大城のこの指摘は、50年近くの時を経た現在においても、問題解決のための示唆を与えてくれる。
「あんな悲惨な戦争は二度とするべきではない」という戦争体験者においてすら、「だからこそ戦争につながる軍事力一切を否定すべきだ」という意見と、「安全保障体制を強化して戦争を抑止すべきだ」という二つの考え方があるということである。
そうだとすると、沖縄戦経験者の『あんな悲惨な戦争は二度とするべきではない」という平和への想いの背景にある理性的な基礎とは何であろうか。
それは、「戦争につながる軍事力一切を否定すべきだ」というものであろうか、それとも「安全保障体制により戦争を抑止すべきだ」というものであろうか。

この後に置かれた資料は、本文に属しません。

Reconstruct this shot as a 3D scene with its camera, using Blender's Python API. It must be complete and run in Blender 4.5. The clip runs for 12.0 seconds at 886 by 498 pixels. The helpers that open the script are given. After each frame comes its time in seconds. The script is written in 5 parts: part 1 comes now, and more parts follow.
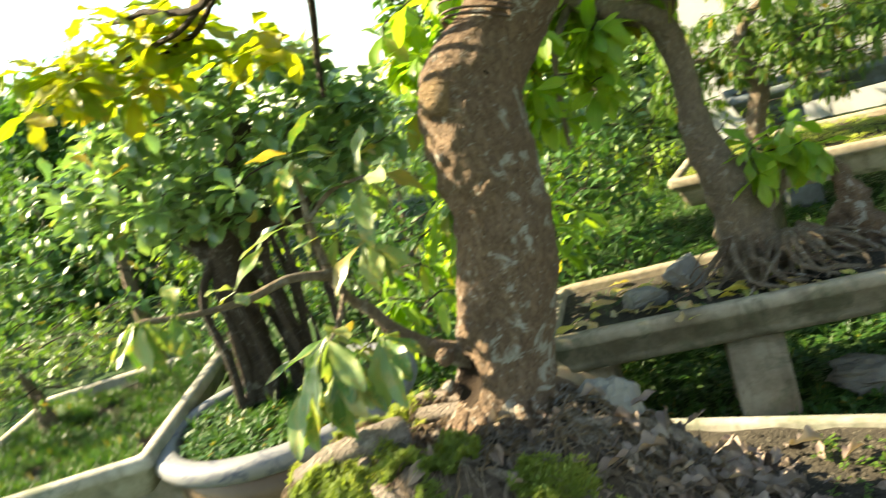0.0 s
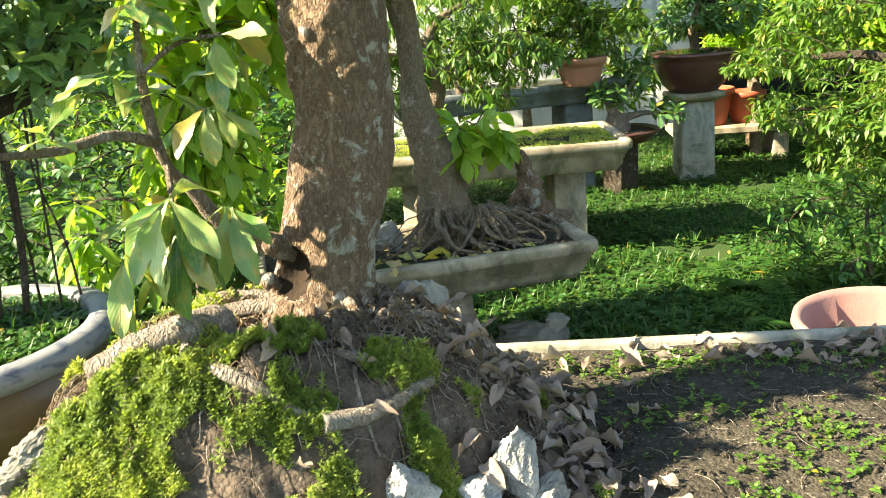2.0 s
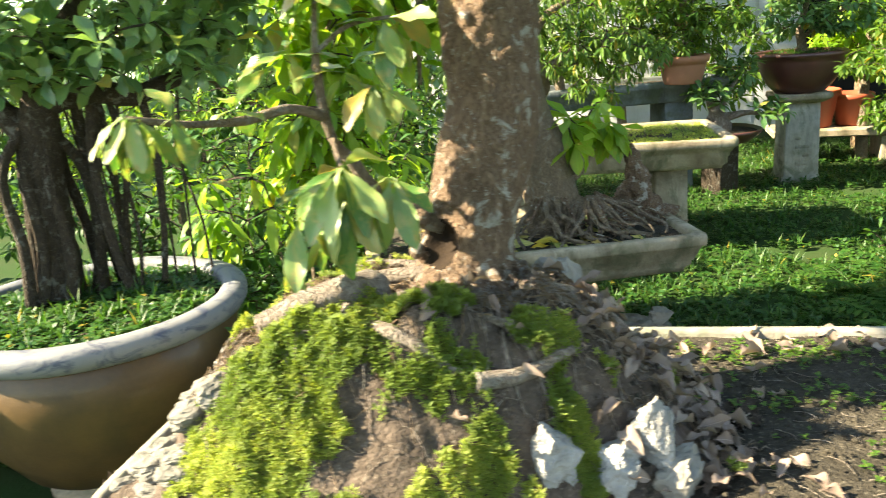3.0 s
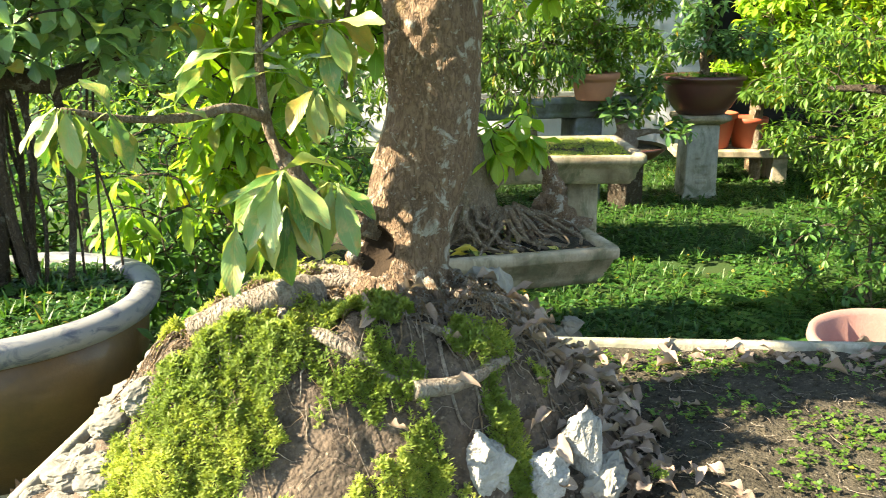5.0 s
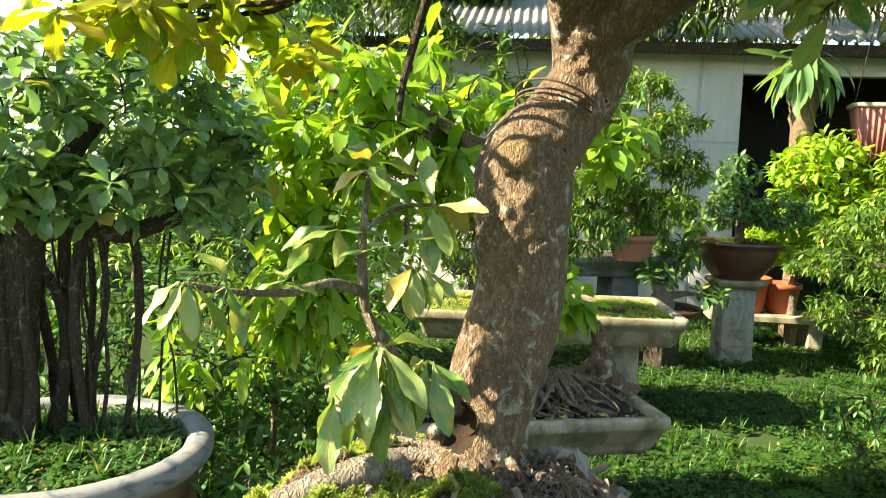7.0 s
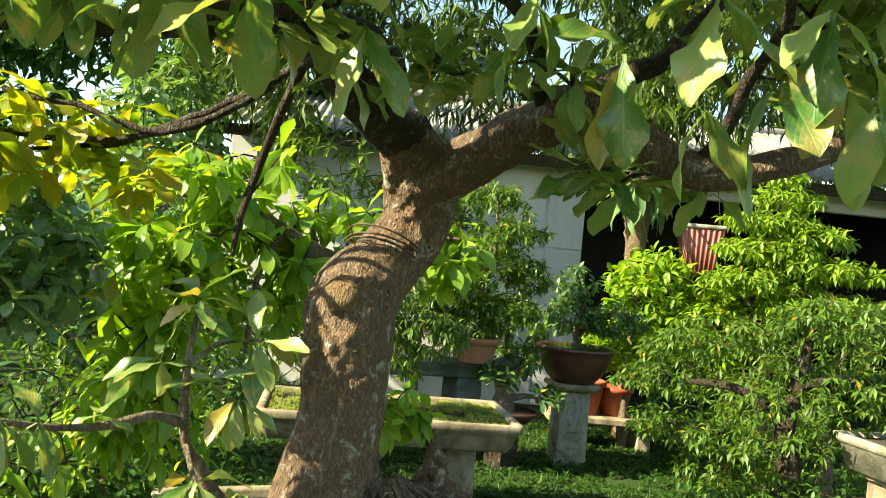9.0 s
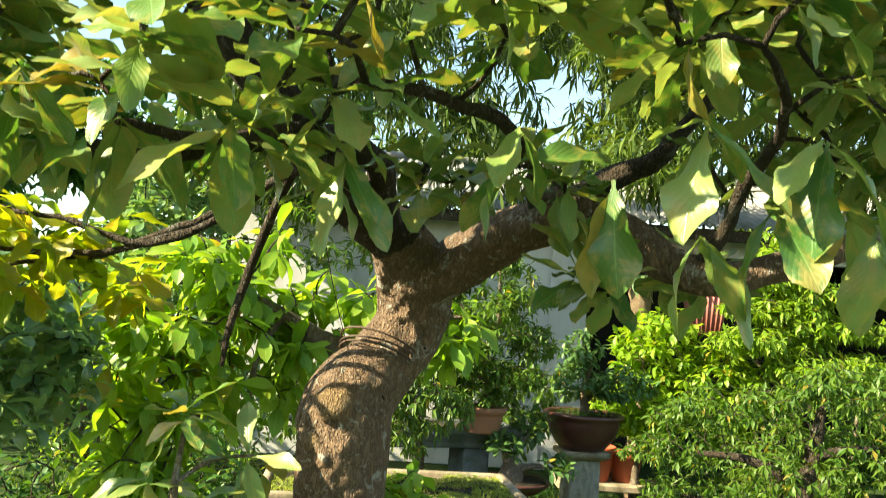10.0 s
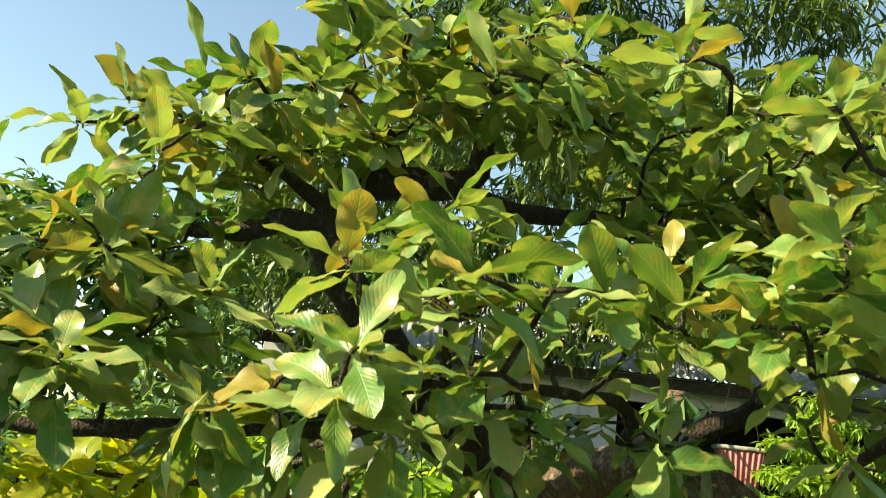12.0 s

私は、それは「沖縄が再び本土防衛のための捨石となることを拒否する」ことではないか、と考える。
日米安保条約や憲法9条についての意見に相違があるにしても、県民投票で7割以上が反対の意思を示した民意の正確な認識とそれを尊重する意志が、保守にも革新にも、いま求められている。
平和学習における戦争体験の継承というとき、戦争の悲惨さを訴えることはもちろん重要だが、あわせて大城が指摘した、安全保障における二つの考え方、この対立を乗り越える必要がある。そのためには、「平和」の概念を再定義していくことが必要である。